26 February 2015

#Throwback: Madeleine, Abducted

She was meant to be his destruction…
A pawn played in a perilous game between father and son…
Yet, her strength was more than either man could imagine.
As Maddy learns to save herself…
She becomes the one thing that could set the son free.

Madeleine Clark was raised to become a concert cellist. Sheltered and naïve, she remains hidden behind her music, a protection from the world around her. On the night of her first solo performance, Maddy accepts the admiration of a stranger and finds herself captive in a cruel and twisted power struggle between a sadistic father and his son, Aaron.

Seemingly dangerous and uncaring, Aaron manages the business operations of his father’s estate. Wanting nothing to do with the slaves kept at the Estate, Aaron refuses to take part in the deeper depravities of his father. Despite his resistance, Aaron’s father ‘gifts’ him with a petite, brunette woman he can’t refuse.

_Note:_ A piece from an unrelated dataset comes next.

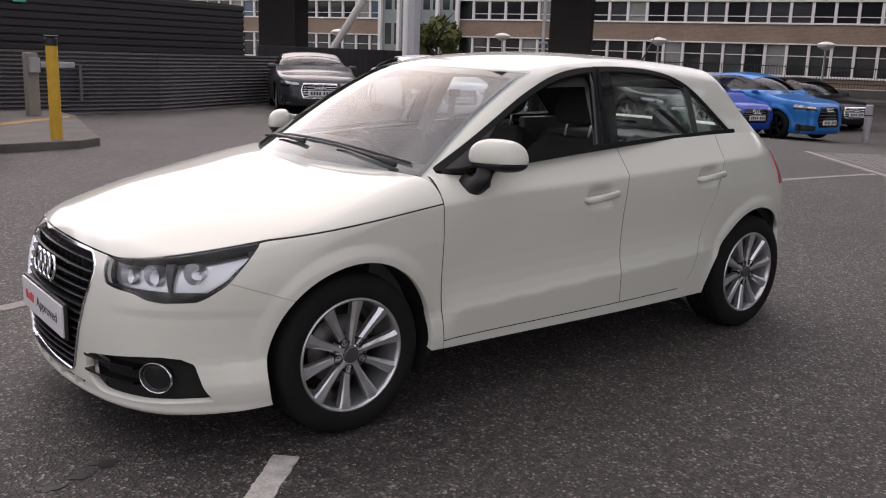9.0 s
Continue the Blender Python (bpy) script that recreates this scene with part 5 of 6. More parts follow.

A bond forged in conspiracy and deceit, Aaron struggles to save Maddy by teaching her to survive in the world in which he’d been raised. An unlikely union, Aaron soon learns that great strengths can exist within small packages, while Madeleine learns that love and light can exist in the darkest of places.
https://www.goodreads.com/book/show/18306106-madeleine-abducted?ac=1
I am a fan of the dark love story.  I mean, once in a while you need to just read something that isn’t all puppy dogs and rainbows…sometimes you need to be stabbed by that romance unicorn (which would be a GREAT name for a  book blog…just sayin’).  Madeleine Abducted is just the dark tale you need to satisfy the part of your psyche that wants something twisted every so often.

Madeleine is an introverted cellist.  One night she is abducted by a crime boss who gives her to his son as his slave.  Aaron is now Madeleine’s owner, and while there are parts of him captivated by her talent and beauty, he can’t allow that to show in an effort to keep her from being broken by his father and his men.  Can true love blossom out of such tragic beginnings? 

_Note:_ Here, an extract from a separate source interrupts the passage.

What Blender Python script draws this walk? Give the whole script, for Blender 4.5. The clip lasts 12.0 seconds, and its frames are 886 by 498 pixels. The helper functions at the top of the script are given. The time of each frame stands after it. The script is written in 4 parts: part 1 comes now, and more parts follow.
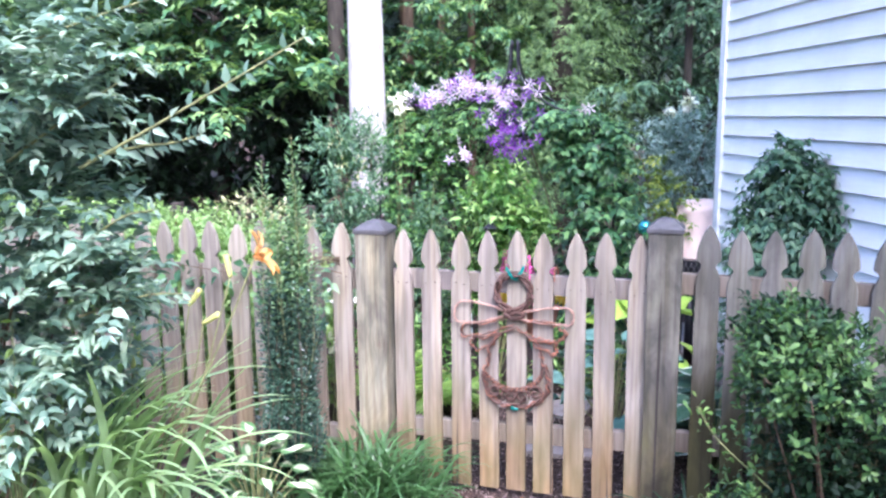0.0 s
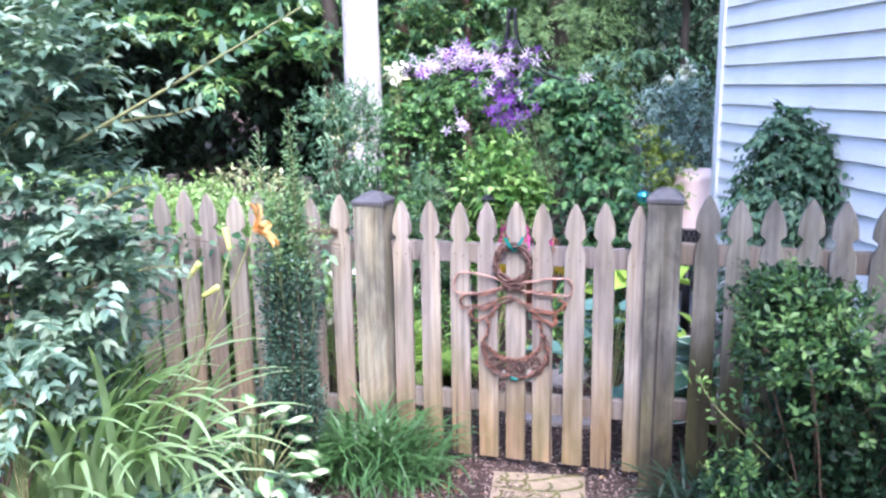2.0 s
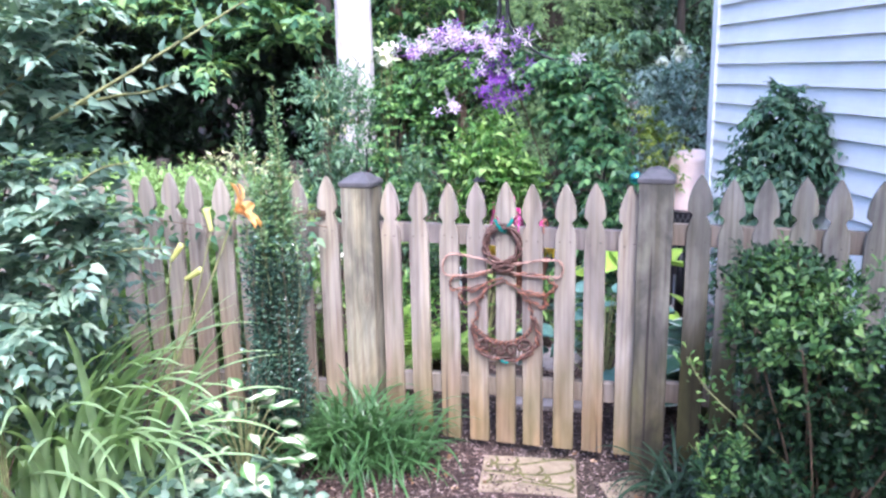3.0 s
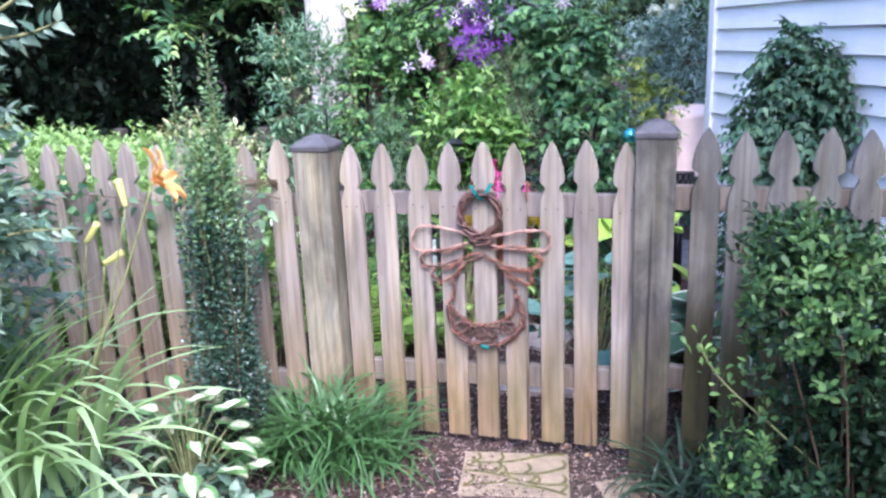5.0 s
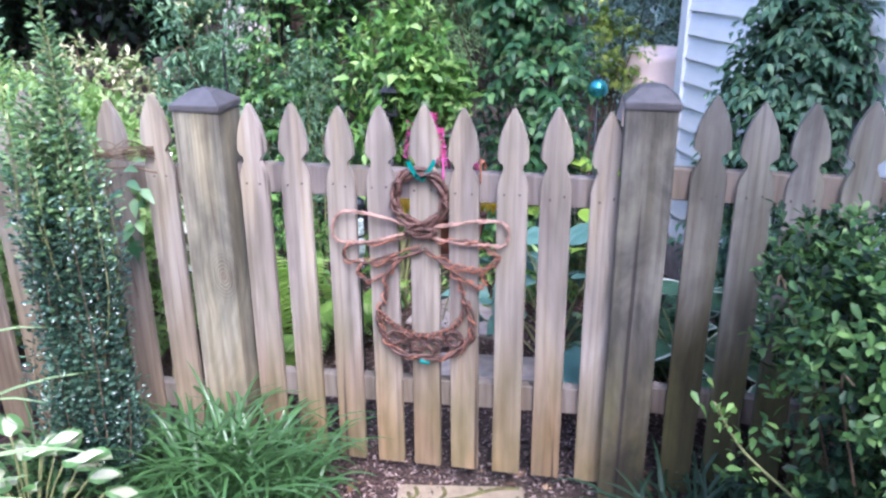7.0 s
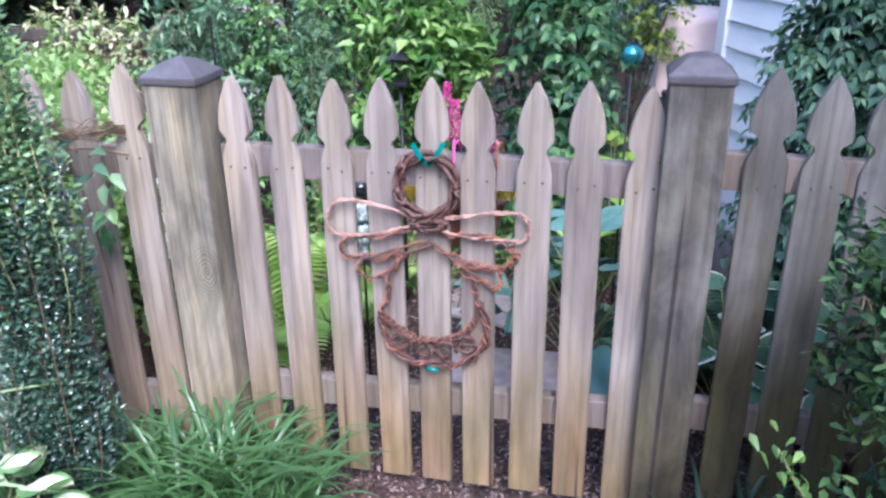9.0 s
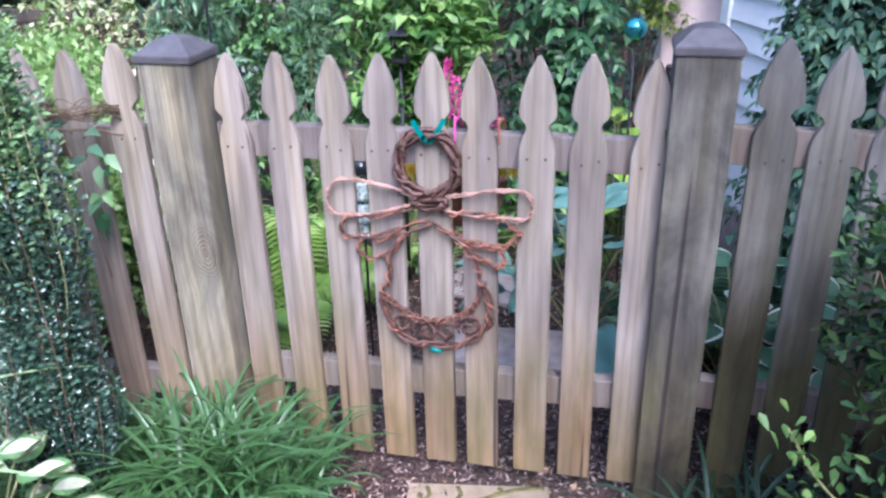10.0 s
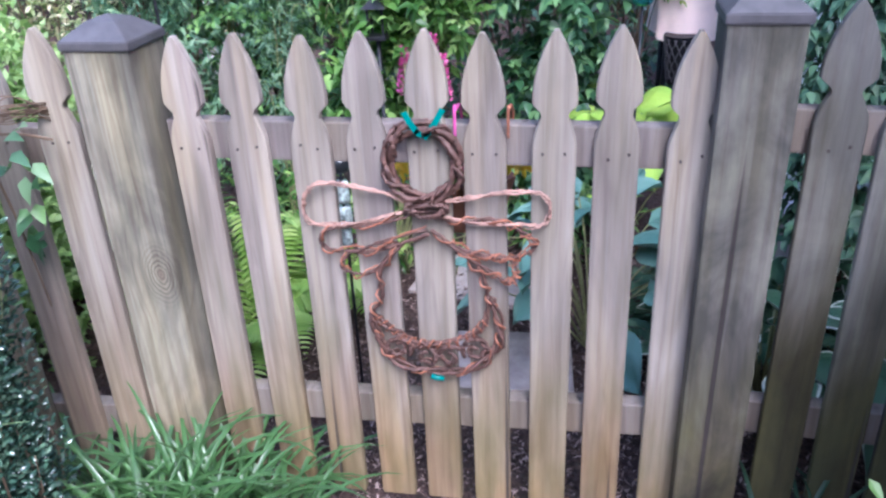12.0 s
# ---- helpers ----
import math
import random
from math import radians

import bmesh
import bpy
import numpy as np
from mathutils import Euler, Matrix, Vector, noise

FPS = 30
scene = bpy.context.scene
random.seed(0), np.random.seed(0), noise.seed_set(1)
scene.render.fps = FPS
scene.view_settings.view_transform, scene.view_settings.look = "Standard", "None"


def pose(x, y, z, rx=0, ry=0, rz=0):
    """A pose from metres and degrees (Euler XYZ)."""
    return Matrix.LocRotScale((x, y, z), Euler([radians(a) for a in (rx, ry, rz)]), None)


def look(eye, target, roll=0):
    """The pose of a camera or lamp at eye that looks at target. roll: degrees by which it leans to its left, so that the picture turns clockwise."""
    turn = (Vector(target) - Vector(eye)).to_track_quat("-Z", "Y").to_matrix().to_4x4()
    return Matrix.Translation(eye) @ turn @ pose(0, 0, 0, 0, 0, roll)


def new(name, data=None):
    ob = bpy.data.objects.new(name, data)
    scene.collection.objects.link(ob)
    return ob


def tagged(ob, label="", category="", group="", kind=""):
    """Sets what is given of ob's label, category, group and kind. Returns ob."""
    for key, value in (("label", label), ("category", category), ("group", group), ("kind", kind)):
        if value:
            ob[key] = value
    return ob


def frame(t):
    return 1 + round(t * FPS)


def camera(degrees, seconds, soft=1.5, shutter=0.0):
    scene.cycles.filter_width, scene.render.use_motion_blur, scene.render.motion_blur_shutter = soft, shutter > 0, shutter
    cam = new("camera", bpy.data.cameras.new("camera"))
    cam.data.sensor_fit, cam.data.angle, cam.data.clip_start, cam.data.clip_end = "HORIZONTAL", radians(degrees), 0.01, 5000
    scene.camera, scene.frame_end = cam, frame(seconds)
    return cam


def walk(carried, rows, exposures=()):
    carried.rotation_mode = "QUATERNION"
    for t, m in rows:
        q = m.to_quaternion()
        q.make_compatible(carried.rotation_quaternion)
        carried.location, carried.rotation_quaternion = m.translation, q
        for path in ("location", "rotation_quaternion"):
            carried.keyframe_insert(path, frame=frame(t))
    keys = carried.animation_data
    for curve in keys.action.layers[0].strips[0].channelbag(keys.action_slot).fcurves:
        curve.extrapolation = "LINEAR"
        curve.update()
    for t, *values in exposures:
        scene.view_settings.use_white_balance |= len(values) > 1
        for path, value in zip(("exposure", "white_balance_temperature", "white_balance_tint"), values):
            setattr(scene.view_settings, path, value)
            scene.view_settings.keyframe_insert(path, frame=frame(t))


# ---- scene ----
cam = camera(58.2, 12.0, soft=2.5)
PATH = [
    (0, (0.645, 0.084, 1.544), (0.054, 1.966, 1.213), -0.6),
    (0.5, (0.639, 0.081, 1.545), (0.029, 1.958, 1.218), -0.8),
    (1, (0.646, 0.086, 1.54), (0.021, 1.955, 1.199), -1.2),
    (1.5, (0.635, 0.095, 1.548), (0.051, 1.97, 1.167), -0.9),
    (2, (0.629, 0.086, 1.546), (0.053, 1.958, 1.142), -0.9),
    (2.5, (0.636, 0.102, 1.534), (0.053, 1.964, 1.093), -2.1),
    (3, (0.651, 0.136, 1.519), (0.081, 2.003, 1.081), -1.1),
    (5, (0.605, 0.523, 1.442), (0.063, 2.377, 0.925), -2.3),
    (5.5, (0.594, 0.691, 1.445), (0.122, 2.564, 0.928), -0.0),
    (6, (0.565, 0.8, 1.484), (0.053, 2.648, 0.916), -0.0),
    (6.5, (0.498, 0.956, 1.439), (0.049, 2.823, 0.88), -0.2),
    (7, (0.442, 1.12, 1.466), (0.079, 2.956, 0.762), -0.3),
    (9, (0.415, 1.399, 1.44), (0.003, 3.189, 0.649), -0.7),
    (9.5, (0.417, 1.403, 1.429), (-0.022, 3.174, 0.61), -1.6),
    (10, (0.412, 1.426, 1.426), (-0.004, 3.194, 0.589), -1.4),
    (10.5, (0.419, 1.449, 1.421), (-0.039, 3.202, 0.575), -2.0),
    (11, (0.419, 1.472, 1.403), (-0.08, 3.222, 0.573), -2.4),
    (11.5, (0.357, 1.575, 1.379), (-0.11, 3.351, 0.586), -2.5),
    (12, (0.3, 1.697, 1.377), (-0.049, 3.45, 0.48), -2.6),
]
walk(cam, [(t, look(eye, target, roll)) for t, eye, target, roll in PATH],
     exposures=[(0.0, 2.72, 5500, 20), (3.0, 2.64, 5500, 20), (6.0, 2.46, 5420, 20), (9.0, 2.36, 5360, 20), (12.0, 2.26, 5300, 19)])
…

What I liked about this book was that it wasn’t safe.  There were definitely some situations and scenes and this book that push the comfort envelope.  I liked the Aaron, and there were things about Madeleine that I liked as well.  What I didn’t like about the book, however, was the whole sheltered, skittish virgin thing.  I mean…we’ve been here SO many times before.  Plus, I also can’t imagine the kind of psychological damage that this situation would have on Madeleine, and I didn’t exactly feel like that aspect of the story was fleshed out. 

The plot was also very predictable for me.  There wasn’t some crazy, dark twist either, and I found myself knowing pretty early on how it was all going to come together.  But, I am intrigued by the other books in this series and will give those a go.  This isn’t a bad book, but I’m not sure it’s one that’s really going to stick out for me as time passes.  3 stars.
 
This is a book that I’ve wanted to read for a while but never got around to it. Needless to say, when the review opportunity came up, I was all over it. And now that I’ve finished reading Madeleine Abducted I don’t know how to write the review.

From the first chapter, Madeleine’s fragility is apparent. She’s that friend that you do your best to shelter because she’s too sweet, too naïve, and too vulnerable that you don’t want her exposed to the wrongs of the world because you like how genuine she is. That she is abducted on the night of her first public performance, after actively avoiding them for so long, made me want to rail at the universe. But her abduction is only the beginning of her descent into hell and what follows is a terrifying tale of physical, mental, and sexual abuse as Maddy learns that her worst fears were not the worst things that could ever happen to her. But within her new world, she finds someone to cling to … her Master. Maddy’s reliance upon Aaron aka Master isn’t because of Stockholm syndrome as much as it is a case of the lesser of the evils surrounding her. That he wasn’t directly responsible for her abduction and had no desire to make her his slave, made it easier for her to trust him.

Make no mistake, even though Aaron wasn’t interested in making her his slave does not mean that he isn’t a bad man, because he is, just in a different way. Aaron was put in a precarious situation where he was forced to train Maddy even though he didn’t want to because if he didn’t, one of his father’s men would and he knew that she wouldn’t survive it. While Maddy was the abductee, I found myself feeling sorry for Aaron for what he had to do to insure Maddy’s safety. While I anticipated that Maddy would help heal Aaron’s darkness (not cure it though) and that Aaron would help Maddy become stronger, I found myself thrown for loop after loop by the evil machinations of Aaron’s father. I felt Aaron, Maddy, and Xander’s pain each and every time someone knocked on Aaron’s door because you just never knew what that madman had up his sleeve. Madeleine Abducted is dark erotica and Ms. Willis proves once again that she cannot only write really hot sex scenes, but that she can create characters who share an intense connection in spite of the circumstances. Madeleine Abducted is a great start to The Estate series and cannot wait to read the rest of the series. Despite how much I gleefully enjoyed his demise, I am looking forward to reading Joseph Fallen to learn what events created the madman.